## What to produce
Of the lines listed below, return exactly those that run from the line containing "More parts follow." through the line containing "p.line(pts, w, INK, wear=0.7, edge=0.006, amount=0.75)", both included.

(Entries with animation source code)
[start]

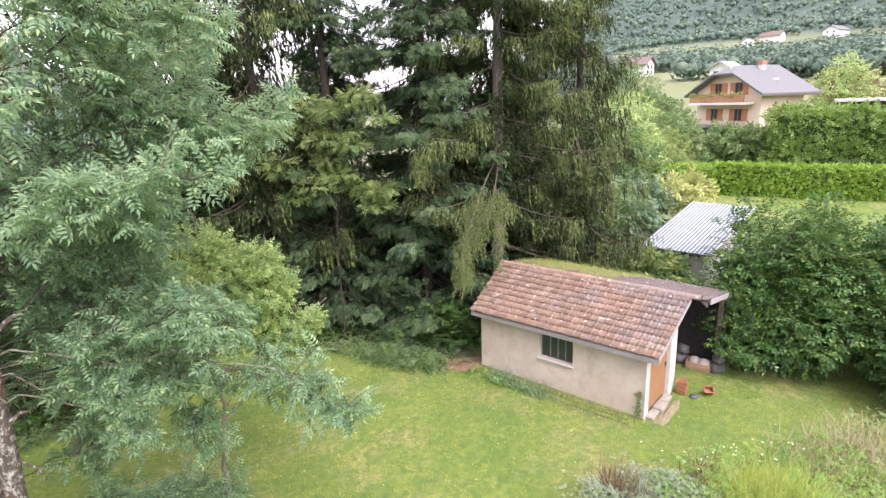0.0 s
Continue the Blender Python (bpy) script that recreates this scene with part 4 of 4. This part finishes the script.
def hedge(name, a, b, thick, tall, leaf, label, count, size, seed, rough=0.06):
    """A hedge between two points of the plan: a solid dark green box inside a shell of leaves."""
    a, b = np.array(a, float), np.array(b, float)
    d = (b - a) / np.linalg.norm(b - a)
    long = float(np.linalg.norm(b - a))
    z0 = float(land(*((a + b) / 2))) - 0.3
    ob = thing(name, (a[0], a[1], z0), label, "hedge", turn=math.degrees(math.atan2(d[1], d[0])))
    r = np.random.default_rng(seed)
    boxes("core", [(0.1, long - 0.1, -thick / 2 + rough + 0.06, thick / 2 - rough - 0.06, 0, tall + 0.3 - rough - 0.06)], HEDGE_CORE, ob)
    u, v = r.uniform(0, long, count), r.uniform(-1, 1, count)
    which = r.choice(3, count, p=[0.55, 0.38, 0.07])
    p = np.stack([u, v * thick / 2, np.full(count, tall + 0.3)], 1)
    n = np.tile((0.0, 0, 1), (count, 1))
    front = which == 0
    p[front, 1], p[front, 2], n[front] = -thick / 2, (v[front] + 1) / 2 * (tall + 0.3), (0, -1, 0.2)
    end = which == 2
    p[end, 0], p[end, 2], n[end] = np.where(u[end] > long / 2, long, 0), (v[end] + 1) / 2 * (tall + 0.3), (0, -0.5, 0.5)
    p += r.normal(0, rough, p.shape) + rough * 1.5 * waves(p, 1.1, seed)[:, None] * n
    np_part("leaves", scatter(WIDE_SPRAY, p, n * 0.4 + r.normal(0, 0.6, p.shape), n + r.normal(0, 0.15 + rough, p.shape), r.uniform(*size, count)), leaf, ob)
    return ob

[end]
[start]

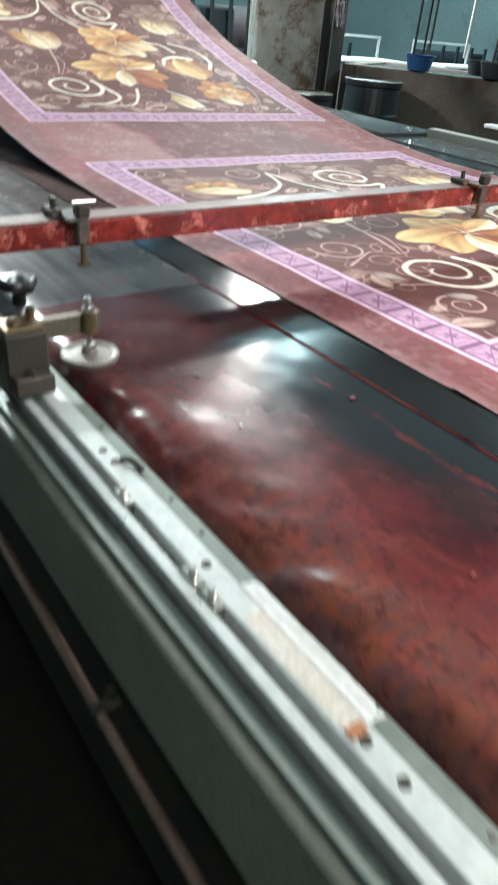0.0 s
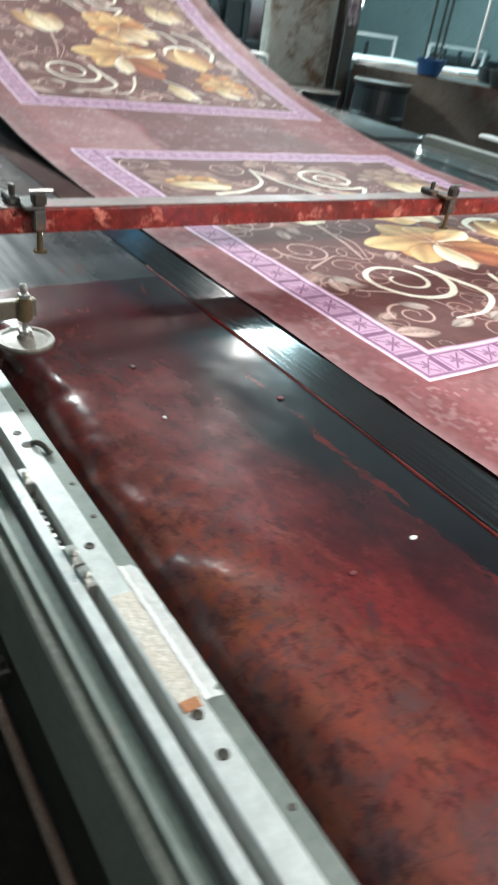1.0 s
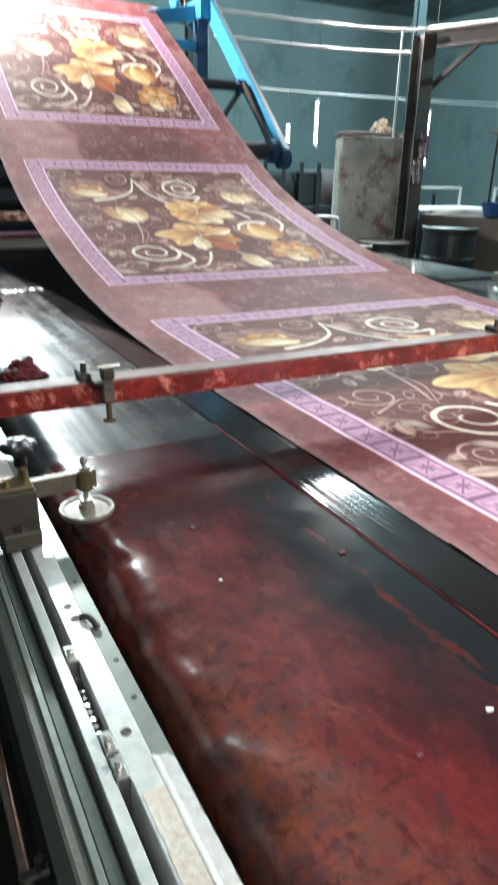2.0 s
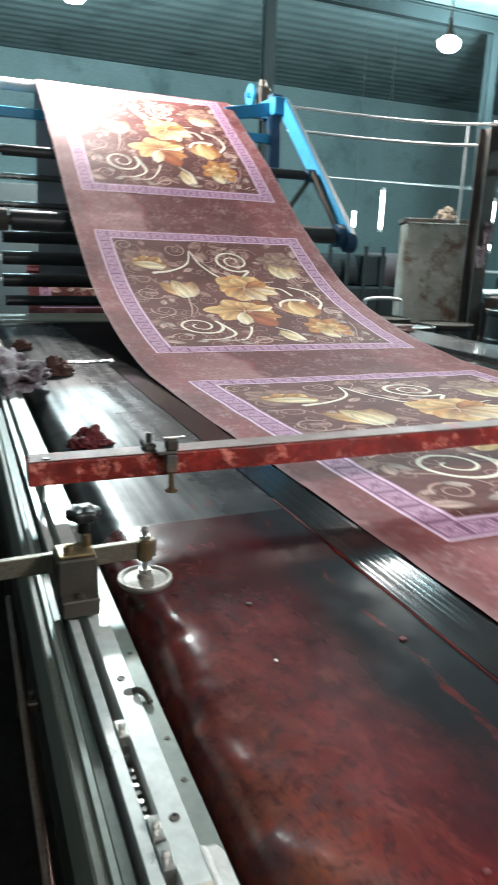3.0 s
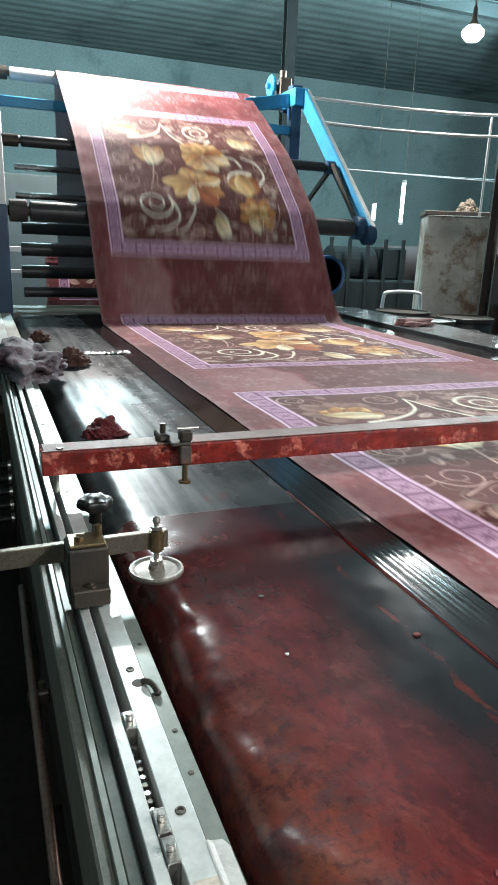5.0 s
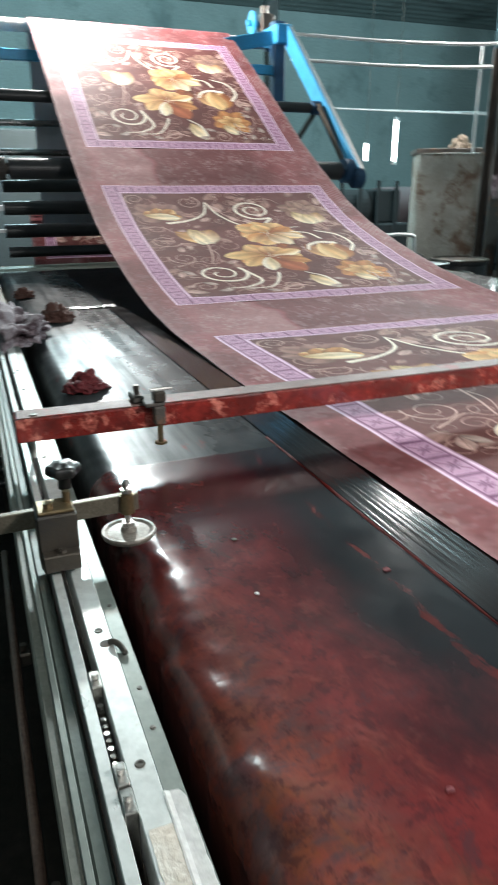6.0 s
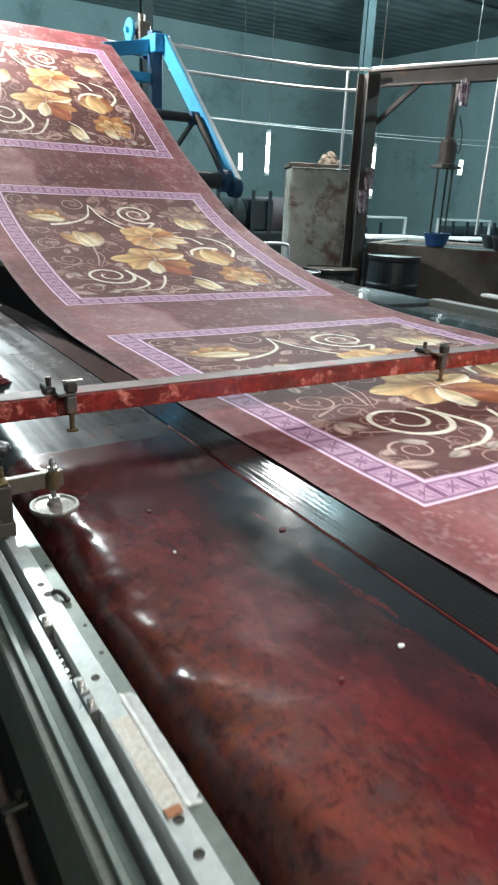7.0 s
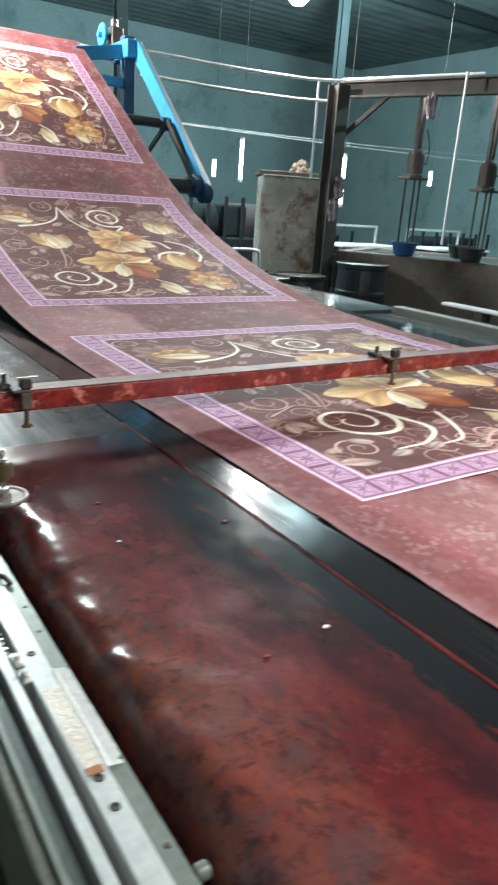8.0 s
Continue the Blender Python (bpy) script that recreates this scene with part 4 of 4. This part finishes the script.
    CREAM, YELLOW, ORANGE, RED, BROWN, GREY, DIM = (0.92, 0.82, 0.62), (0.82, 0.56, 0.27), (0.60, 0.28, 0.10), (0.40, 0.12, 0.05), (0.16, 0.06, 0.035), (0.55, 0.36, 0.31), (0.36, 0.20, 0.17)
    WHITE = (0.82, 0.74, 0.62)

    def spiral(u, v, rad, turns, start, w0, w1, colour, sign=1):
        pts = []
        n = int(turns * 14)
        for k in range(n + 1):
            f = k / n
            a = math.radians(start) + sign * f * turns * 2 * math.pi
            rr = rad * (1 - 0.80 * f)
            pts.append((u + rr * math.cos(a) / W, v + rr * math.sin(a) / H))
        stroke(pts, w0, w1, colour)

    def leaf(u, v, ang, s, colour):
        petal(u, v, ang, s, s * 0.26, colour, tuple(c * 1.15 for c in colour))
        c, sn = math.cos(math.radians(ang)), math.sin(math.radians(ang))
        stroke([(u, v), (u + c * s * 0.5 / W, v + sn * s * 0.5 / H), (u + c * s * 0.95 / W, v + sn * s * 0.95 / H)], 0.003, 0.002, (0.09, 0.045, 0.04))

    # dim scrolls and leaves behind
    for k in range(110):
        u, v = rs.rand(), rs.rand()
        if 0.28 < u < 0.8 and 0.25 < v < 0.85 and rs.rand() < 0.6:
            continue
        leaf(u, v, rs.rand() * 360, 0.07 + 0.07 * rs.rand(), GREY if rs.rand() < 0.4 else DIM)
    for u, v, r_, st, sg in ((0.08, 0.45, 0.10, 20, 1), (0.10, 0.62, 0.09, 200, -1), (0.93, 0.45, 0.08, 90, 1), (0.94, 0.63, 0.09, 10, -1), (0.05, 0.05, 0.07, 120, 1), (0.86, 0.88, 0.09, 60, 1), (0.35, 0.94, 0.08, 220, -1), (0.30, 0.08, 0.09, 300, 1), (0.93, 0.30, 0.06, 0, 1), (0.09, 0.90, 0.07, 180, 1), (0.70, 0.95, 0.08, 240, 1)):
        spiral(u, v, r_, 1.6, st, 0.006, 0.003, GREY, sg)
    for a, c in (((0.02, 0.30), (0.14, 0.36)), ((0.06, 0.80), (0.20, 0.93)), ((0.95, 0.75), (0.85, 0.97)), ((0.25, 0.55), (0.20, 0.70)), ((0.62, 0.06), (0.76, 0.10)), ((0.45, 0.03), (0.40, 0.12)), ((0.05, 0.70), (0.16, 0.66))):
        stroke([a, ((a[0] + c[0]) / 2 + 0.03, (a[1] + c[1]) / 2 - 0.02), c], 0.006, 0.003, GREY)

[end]
[start]

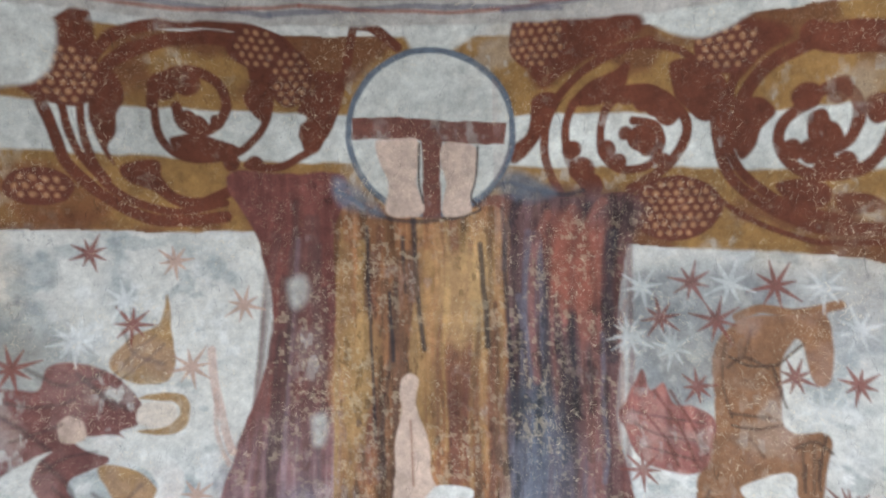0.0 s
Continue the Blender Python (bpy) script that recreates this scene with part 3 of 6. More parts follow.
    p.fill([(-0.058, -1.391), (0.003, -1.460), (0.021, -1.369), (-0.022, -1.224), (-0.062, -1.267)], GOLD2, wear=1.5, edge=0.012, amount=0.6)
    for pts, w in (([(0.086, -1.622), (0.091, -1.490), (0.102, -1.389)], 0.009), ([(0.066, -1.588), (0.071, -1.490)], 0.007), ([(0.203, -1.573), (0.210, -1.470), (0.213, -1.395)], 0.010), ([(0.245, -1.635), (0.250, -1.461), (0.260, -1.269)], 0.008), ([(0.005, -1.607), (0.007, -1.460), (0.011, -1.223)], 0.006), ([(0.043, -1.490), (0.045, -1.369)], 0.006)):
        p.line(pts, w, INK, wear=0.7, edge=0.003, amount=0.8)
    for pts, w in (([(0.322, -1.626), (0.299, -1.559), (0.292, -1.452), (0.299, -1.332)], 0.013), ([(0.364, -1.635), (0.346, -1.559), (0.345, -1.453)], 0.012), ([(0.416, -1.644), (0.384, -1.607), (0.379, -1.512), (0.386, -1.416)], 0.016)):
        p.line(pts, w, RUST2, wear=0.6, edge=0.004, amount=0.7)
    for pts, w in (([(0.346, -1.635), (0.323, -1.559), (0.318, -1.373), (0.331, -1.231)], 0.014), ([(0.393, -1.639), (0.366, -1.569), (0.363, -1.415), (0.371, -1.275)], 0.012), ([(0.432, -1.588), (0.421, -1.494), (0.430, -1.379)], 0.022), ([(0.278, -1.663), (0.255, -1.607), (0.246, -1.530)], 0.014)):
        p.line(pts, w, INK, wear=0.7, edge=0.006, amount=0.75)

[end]

## Response
Continue the Blender Python (bpy) script that recreates this scene with part 3 of 6. More parts follow.
    p.fill([(-0.058, -1.391), (0.003, -1.460), (0.021, -1.369), (-0.022, -1.224), (-0.062, -1.267)], GOLD2, wear=1.5, edge=0.012, amount=0.6)
    for pts, w in (([(0.086, -1.622), (0.091, -1.490), (0.102, -1.389)], 0.009), ([(0.066, -1.588), (0.071, -1.490)], 0.007), ([(0.203, -1.573), (0.210, -1.470), (0.213, -1.395)], 0.010), ([(0.245, -1.635), (0.250, -1.461), (0.260, -1.269)], 0.008), ([(0.005, -1.607), (0.007, -1.460), (0.011, -1.223)], 0.006), ([(0.043, -1.490), (0.045, -1.369)], 0.006)):
        p.line(pts, w, INK, wear=0.7, edge=0.003, amount=0.8)
    for pts, w in (([(0.322, -1.626), (0.299, -1.559), (0.292, -1.452), (0.299, -1.332)], 0.013), ([(0.364, -1.635), (0.346, -1.559), (0.345, -1.453)], 0.012), ([(0.416, -1.644), (0.384, -1.607), (0.379, -1.512), (0.386, -1.416)], 0.016)):
        p.line(pts, w, RUST2, wear=0.6, edge=0.004, amount=0.7)
    for pts, w in (([(0.346, -1.635), (0.323, -1.559), (0.318, -1.373), (0.331, -1.231)], 0.014), ([(0.393, -1.639), (0.366, -1.569), (0.363, -1.415), (0.371, -1.275)], 0.012), ([(0.432, -1.588), (0.421, -1.494), (0.430, -1.379)], 0.022), ([(0.278, -1.663), (0.255, -1.607), (0.246, -1.530)], 0.014)):
        p.line(pts, w, INK, wear=0.7, edge=0.006, amount=0.75)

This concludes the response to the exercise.